Bring it On, Meta and Google, says Columnist Sandy Garossino, after Giants Want to Stop Linking to News
Garossino, a public affairs columnist for the National Observer, wrote a strong piece here about the “Silicon mobsters” attempt to choke news outlets in retaliation to Bill C-18.
Here’s just a little context to how thuggishly Meta (Facebook) and Google are conducting themselves in Canada.
In response to new Canadian legislation designed to divert roughly $300 million a year into supporting journalism, both companies have announced bans on search and sharing of Canadian news on their sites.
What the hell kind of people act this way? These are mob tactics. “Nice little newspaper you’ve got there — be a shame if something happened to it.”
In case $300 million sounds like a lot of money, or that the Canadian government is being draconian, consider this: In 2021, Google and Facebook extracted almost $10 billion in ad revenue from this country. That’s according to a report by the Canadian Media Concentration Research Project.
So we’re talking three per cent here. For companies that are not taxed in Canada on this income, as far as I’ve been able to determine.
She ends with this:
Given all the damage they’ve done — all the lies and rage and misinformation they’ve spread for traffic and money —they should count their blessings that they’re not facing a licensing surcharge that functions like a tax on tobacco. Meanwhile, we can all switch to Bing or one of the other good search alternatives to Google.

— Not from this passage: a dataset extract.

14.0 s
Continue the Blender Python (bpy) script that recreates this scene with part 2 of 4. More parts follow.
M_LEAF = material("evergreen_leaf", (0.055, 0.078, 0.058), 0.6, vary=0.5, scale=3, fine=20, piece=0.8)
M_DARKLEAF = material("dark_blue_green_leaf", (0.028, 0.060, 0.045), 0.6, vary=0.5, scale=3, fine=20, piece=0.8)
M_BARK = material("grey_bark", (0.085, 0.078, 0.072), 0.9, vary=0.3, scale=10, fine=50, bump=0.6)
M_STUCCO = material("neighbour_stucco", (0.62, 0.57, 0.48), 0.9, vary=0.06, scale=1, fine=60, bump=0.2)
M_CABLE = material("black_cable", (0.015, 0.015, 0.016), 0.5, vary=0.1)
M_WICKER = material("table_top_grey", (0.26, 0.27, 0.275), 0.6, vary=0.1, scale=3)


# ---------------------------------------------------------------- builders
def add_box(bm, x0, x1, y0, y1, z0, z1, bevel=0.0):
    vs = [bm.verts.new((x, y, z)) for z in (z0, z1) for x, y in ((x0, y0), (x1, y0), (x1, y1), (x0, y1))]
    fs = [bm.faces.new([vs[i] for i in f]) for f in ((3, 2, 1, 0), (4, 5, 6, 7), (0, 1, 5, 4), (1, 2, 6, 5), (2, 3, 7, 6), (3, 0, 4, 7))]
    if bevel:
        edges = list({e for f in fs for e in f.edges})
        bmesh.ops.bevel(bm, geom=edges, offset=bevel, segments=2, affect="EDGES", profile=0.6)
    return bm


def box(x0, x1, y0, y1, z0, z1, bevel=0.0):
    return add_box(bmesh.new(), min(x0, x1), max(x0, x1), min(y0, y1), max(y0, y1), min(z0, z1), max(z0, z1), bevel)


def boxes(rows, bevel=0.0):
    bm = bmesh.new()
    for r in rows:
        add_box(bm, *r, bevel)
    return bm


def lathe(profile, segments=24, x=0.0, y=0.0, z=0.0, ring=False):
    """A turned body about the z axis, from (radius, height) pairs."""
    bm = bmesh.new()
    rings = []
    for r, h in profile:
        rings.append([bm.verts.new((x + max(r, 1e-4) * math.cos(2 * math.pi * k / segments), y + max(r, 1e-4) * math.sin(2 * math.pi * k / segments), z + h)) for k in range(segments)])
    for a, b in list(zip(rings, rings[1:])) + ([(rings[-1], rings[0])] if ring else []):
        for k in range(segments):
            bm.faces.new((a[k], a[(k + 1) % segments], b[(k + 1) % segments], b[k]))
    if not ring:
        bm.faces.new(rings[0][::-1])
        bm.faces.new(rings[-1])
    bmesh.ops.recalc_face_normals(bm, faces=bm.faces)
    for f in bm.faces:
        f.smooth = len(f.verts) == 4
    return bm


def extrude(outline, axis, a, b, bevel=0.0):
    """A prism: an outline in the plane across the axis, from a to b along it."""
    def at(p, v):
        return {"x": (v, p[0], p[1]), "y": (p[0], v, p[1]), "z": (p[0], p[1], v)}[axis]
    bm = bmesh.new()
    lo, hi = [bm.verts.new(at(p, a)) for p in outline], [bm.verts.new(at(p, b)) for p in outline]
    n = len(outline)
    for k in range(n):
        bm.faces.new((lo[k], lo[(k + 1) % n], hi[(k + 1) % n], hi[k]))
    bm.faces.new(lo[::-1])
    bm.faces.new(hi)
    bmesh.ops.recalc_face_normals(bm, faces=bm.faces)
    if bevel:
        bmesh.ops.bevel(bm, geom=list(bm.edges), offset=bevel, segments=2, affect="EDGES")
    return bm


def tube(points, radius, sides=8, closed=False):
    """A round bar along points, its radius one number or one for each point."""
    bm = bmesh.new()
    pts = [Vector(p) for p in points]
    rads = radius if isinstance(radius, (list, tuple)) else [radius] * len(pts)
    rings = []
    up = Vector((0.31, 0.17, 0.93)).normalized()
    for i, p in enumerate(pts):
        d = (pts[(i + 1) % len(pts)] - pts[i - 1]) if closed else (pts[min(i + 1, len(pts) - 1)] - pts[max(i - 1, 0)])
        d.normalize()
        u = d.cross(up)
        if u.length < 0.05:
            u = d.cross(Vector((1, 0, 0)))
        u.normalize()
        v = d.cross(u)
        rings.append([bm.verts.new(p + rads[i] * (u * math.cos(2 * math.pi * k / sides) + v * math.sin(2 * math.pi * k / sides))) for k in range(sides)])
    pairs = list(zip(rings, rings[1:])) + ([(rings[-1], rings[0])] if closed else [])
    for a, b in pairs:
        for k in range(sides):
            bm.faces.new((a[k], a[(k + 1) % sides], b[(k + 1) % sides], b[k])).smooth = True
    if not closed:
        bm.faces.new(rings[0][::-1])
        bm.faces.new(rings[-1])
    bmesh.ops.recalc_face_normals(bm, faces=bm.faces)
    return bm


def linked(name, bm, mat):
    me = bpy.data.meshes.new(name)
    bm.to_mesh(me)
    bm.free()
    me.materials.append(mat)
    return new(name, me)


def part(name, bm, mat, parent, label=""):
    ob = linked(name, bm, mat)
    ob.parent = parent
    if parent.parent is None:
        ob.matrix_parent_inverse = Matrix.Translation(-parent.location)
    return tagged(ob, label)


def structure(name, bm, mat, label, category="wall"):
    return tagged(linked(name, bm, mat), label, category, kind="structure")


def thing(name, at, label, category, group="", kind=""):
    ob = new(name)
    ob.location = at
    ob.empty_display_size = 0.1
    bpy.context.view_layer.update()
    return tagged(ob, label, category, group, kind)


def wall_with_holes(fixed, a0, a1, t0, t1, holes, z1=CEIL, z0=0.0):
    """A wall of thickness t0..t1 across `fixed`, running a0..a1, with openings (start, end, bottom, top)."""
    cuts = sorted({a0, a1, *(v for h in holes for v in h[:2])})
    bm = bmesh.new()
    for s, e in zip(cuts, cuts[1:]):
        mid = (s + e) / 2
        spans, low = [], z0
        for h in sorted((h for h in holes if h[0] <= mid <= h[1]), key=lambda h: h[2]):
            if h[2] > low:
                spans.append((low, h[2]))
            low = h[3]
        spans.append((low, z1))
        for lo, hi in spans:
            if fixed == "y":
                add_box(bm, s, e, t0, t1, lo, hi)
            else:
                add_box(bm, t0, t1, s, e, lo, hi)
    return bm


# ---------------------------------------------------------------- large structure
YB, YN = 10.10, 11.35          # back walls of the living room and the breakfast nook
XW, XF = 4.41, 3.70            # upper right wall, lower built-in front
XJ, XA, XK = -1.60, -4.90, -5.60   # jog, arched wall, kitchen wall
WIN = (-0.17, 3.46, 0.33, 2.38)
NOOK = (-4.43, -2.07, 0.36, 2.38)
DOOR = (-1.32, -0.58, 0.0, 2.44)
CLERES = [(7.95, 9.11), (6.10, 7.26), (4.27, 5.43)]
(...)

If this were up to me, I’d have three words about Facebook and Google:
Hit. Them. Harder.
I very much agree with her stance. It is actually a shame that Canada has not imposed a tax on Big Tech media companies and created a fund to support innovative journalism, as advocated in The Shattered Mirror an insightfull, 2017 report on the state of Canadian news media by the Public Policy Forum.
We will Help News Media, says Canada Heritage Minister Rodriguez, if Big Tech Bails Out
Maybe this will come in the end? Minister Pablo Rodriguez had not choice to say that Canadian news media would be helped by the federal governement if Google and Meta pursue their embargo to avoid paying licensing fees.

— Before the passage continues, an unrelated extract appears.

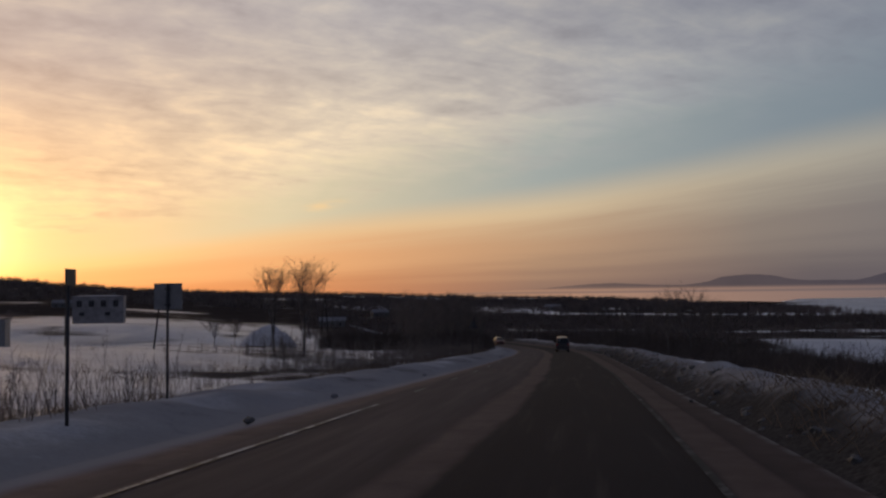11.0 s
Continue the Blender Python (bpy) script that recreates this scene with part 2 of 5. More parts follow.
def ground_material():
    """Wind-blown snow, broken by dead grass and brush where the cover says so."""
    mat = bpy.data.materials.new("snow_and_brush")
    mat.use_nodes = True
    N = Nodes(mat.node_tree)
    vec = N.node("ShaderNodeTexCoord").outputs["Object"]
    cover, grit = attribute(N, "cover"), attribute(N, "grit")
    drift = N.noise(vec, 0.12, 4.0, 0.55, 0.6)
    crust = N.noise(vec, 1.6, 4.0, 0.6)
    fine = N.noise(vec, 9.0, 4.0, 0.65)
    snow = N.ramp(N.math("ADD", N.math("MULTIPLY", drift, 0.6), N.math("MULTIPLY", crust, 0.4)), [(0.32, (0.70, 0.70, 0.73)), (0.66, (0.92, 0.92, 0.93))])
    dirt = N.ramp(fine, [(0.3, (0.034, 0.032, 0.031)), (0.7, (0.115, 0.108, 0.104))])
    far = N.noise(vec, 0.035, 6.0, 0.62, 0.4)
    brush = N.ramp(N.math("ADD", N.math("MULTIPLY", crust, 0.5), N.math("MULTIPLY", far, 0.5)),
                   [(0.35, (0.040, 0.033, 0.030)), (0.65, (0.095, 0.078, 0.070))])
    patch = N.math("ADD", N.math("MULTIPLY", far, 0.75), N.math("MULTIPLY", crust, 0.25))
    growth = N.step(N.math("ADD", N.math("ADD", patch, cover), N.math("MULTIPLY", N.math("SUBTRACT", fine, 0.5), 0.5)), 0.86, 1.12)
    dirty = N.step(N.math("ADD", N.math("MULTIPLY", crust, 0.6), N.math("ADD", N.math("MULTIPLY", fine, 0.4), grit)), 0.84, 1.30)
    soiled = N.step(N.math("ADD", grit, N.math("MULTIPLY", N.math("ADD", crust, fine), 0.22)), 0.20, 0.56)
    snow = N.mix(N.math("MULTIPLY", soiled, 0.82), snow, (0.25, 0.242, 0.245, 1))
    ice = N.noise(N.vec(N.math("MULTIPLY", N.xyz(vec)[0], 0.4), N.xyz(vec)[1], 0.0), 0.012, 5.0, 0.62, 0.3)
    snow = N.mix(N.math("MULTIPLY", N.math("MULTIPLY", N.step(ice, 0.46, 0.60), 0.55), N.step(N.xyz(vec)[2], -18.0, -22.0)), snow, (0.34, 0.34, 0.37, 1))
    snow = N.mix(N.math("MULTIPLY", N.step(far, 0.44, 0.62), 0.25), snow, (0.46, 0.47, 0.52, 1))
    col = N.mix(growth, snow, brush)
    col = N.mix(dirty, col, dirt)
    shader = N.node("ShaderNodeBsdfPrincipled")
    N.link(col, shader.inputs["Base Color"])
    crisp = N.math("SUBTRACT", 1.0, N.math("MAXIMUM", N.math("MAXIMUM", growth, dirty), N.step(grit, -0.03, 0.10)))
    glaze = N.step(N.math("ADD", N.math("MULTIPLY", drift, 0.55), N.math("MULTIPLY", crust, 0.45)), 0.40, 0.60)
    N.link(N.math("SUBTRACT", 0.62, N.math("MULTIPLY", glaze, 0.20)), shader.inputs["Roughness"])
    N.link(N.math("MULTIPLY", crisp, N.math("ADD", N.math("MULTIPLY", glaze, 0.30), 0.08)), shader.inputs["Specular IOR Level"])
    N.link(N.bump(N.math("ADD", crust, N.math("MULTIPLY", fine, 0.5)), 0.45, 0.09), shader.inputs["Normal"])
    out = N.node("ShaderNodeOutputMaterial")
    N.link(shader.outputs[0], out.inputs[0])
    return mat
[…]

Sue Gardner, a fellow at Mc Gill’s Bell School of Public Policy, advocates here against C-18 but in favour of protecting Canadian journalism with a public news fund.
A fund for journalism is a good idea. In fact, it’s essential. The market used to be able to support quite a bit of good journalism, and now it can’t. Innovation to support new models makes sense and needs to be encouraged, but we can’t count on it succeeding in producing what we need. (Indicators so far suggest it may end up best able to serve specialized topic areas, people with a high level of news interest, and people with money to spend on news, leaving aside the very people who are most susceptible to misinformation and disinformation.)
Journalism is a public good that leads to positive social outcomes for everybody, and so it makes sense to support it with public funds. The government, therefore, should make a fund. It can ensure the fund is “budget neutral” by closing the existing tax loophole. But it shouldn’t link the two.
A fund would accomplish the major policy objective of C-18, to support the production of journalism. But it would be different from C-18 in important ways.
Protecting Journalism and Democracy takes Big Tech Will and Innovation
In an age where young people get their news from TikTok, their friends on Snap, and where articles are AI-generated, it seems urgent to support innovative news gathering and publishing.
If Google and Meta really did wish to support news and democracy, however, they would welcome the opportunity to finance links to legitimate, select publishers they would have negotiated with. This would make their lives (and ours!) so simple: singling out quality news from fake news generated by illegitimate outlets. These bad actors are adept at search engine and social media optimization (SEO and SMO), digital marketing techniques Meta and Google invented. But it seems they’re more interested in letting black hat digital marketers thrive than democracy.